*** PROVIDED DATA

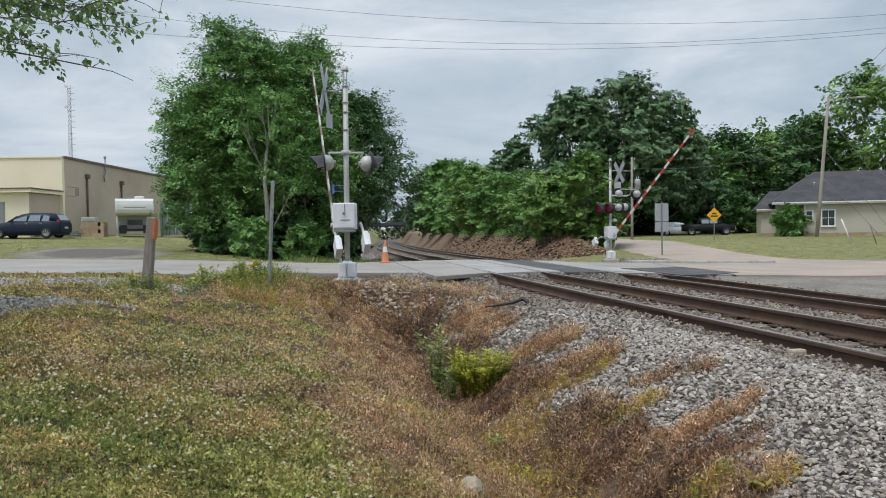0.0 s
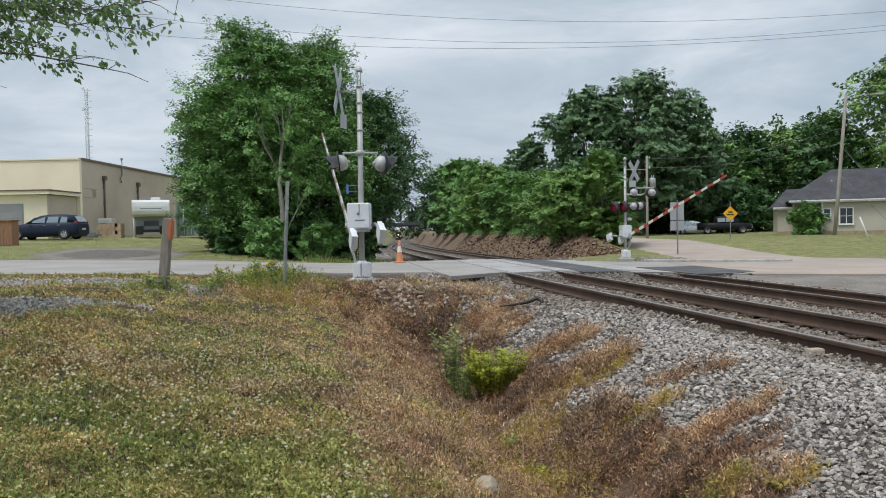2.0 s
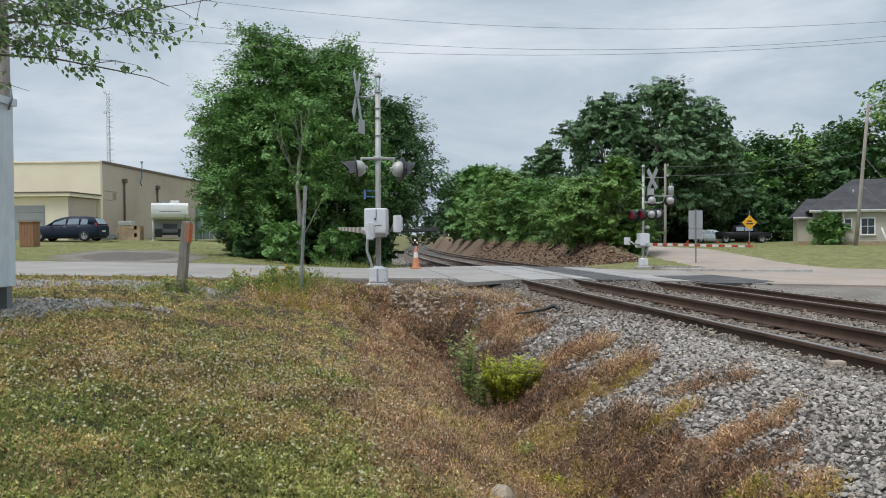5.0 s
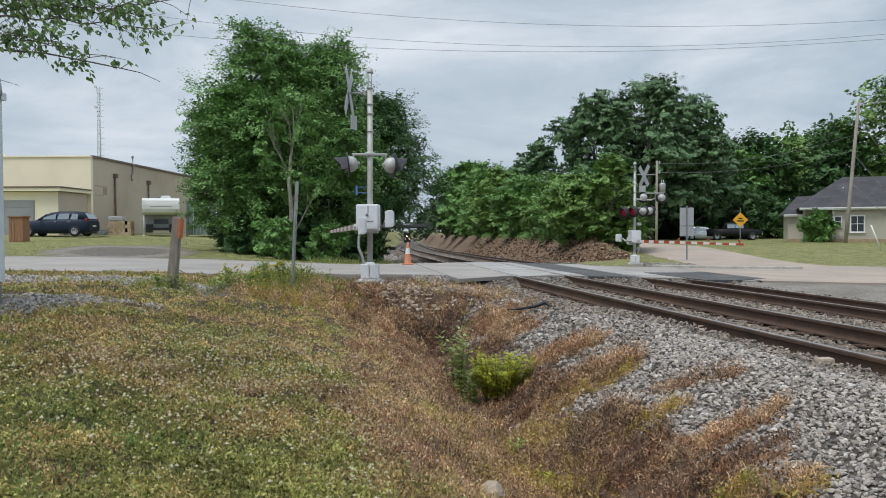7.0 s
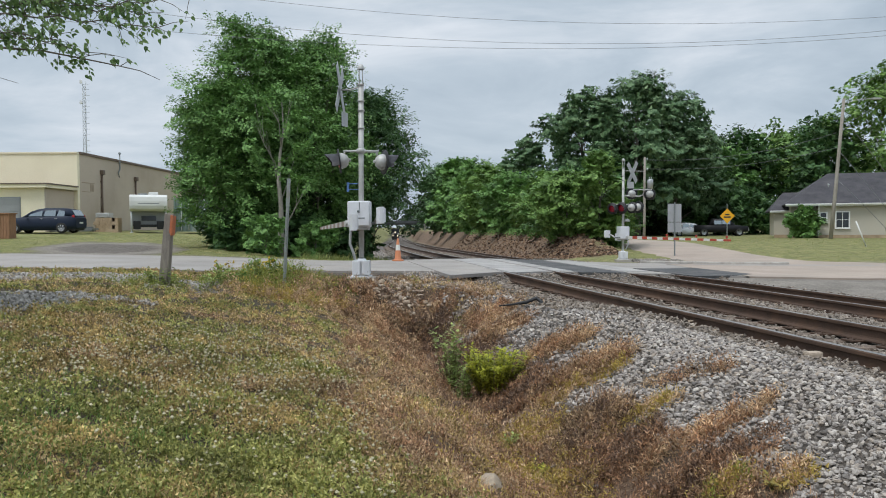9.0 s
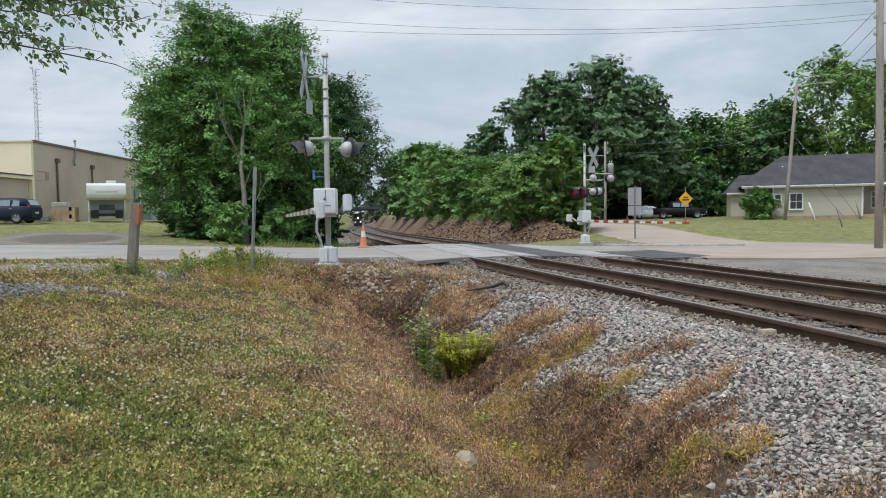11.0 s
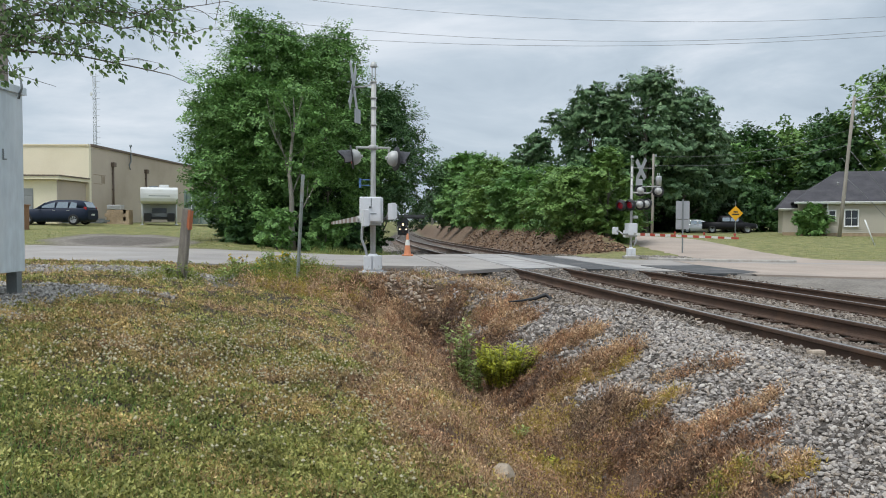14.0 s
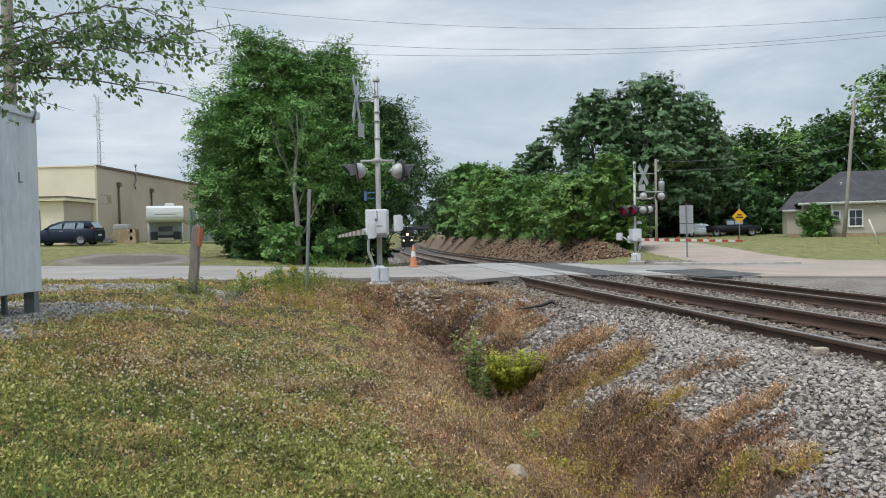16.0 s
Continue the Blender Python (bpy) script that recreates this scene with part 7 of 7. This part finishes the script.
    tb = thing("timber_stub", (x, y, gz(x, y)), "pale split tie end beside the near rail", "timber")
    bm = bm_new()
    box(bm, (0, 0, 0.01), (0.15, 0.09, 0.08), Matrix.Rotation(radians(12), 3, "Z"), 0.02)
    part("stub", bm, M["pale_timber"], tb)
    x, y = 0.87, 4.55
    lt = thing("litter", (x, y, gz(x, y) + 0.12), "crumpled white litter in the ditch", "litter")
    bm = bm_new()
    bmesh.ops.create_icosphere(bm, subdivisions=2, radius=0.045)
    rs = random.Random(4)
    for v in bm.verts:
        v.co *= rs.uniform(0.6, 1.25)
        v.co.z *= 0.6
    part("wrapper", bm, M["plastic_white"], lt)


M["leaf_weed"] = leaf_material("leaf_weed_green", [(0.19, 0.255, 0.07), (0.3, 0.38, 0.105), (0.42, 0.5, 0.17)], 0.3)
M["pale_timber"] = material("pale_split_timber", (0.42, 0.34, 0.26), 0.9, vary=0.25, scale=8, fine=40, bump=0.4)
make_turf()
make_small()


# ---- what moves ----
def motions():
    near_turn, far_turn = 105.8, -72.5
    near_rows = [(0, 51.0), (0.5, 45.6), (1.0, 40.0), (1.5, 34.2), (2.0, 29.3), (2.5, 24.6), (3.0, 20.0), (3.5, 15.4), (4.2, 8.6), (4.8, 2.6), (5.4, -0.8), (6.0, -1.2), (16, -1.2)]
    far_rows = [(0, 34.8), (0.5, 30.4), (1.0, 26.0), (1.5, 21.6), (2.0, 18.0), (2.5, 14.4), (3.0, 11.0), (3.5, 7.6), (4.2, 3.4), (4.8, 0.4), (5.4, -0.3), (16, -0.3)]
    walk(near_arm, [(t, pose(-0.24, -0.2, 1.185, 0, -a, near_turn)) for t, a in near_rows])
    walk(far_arm, [(t, pose(0.1, 0.0, 1.035, 0, -a, far_turn)) for t, a in far_rows])
    rows = []
    for k in range(17):
        t = float(k)
        y = 165.0 + (16.0 - t) * 18.6
        p = on_track(0.75, y, -0.02)
        th = float(lerp_table(y, HEADING))
        rows.append((t, pose(p.x, p.y, p.z, -0.65, 0, th)))
    walk(loco, rows)


motions()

******

- [GOAL] Using the listing above, show every line that includes the string "part".

- [PROBLEM SOLUTION]
Continue the Blender Python (bpy) script that recreates this scene with part 7 of 7. This part finishes the script.
    part("stub", bm, M["pale_timber"], tb)
    part("wrapper", bm, M["plastic_white"], lt)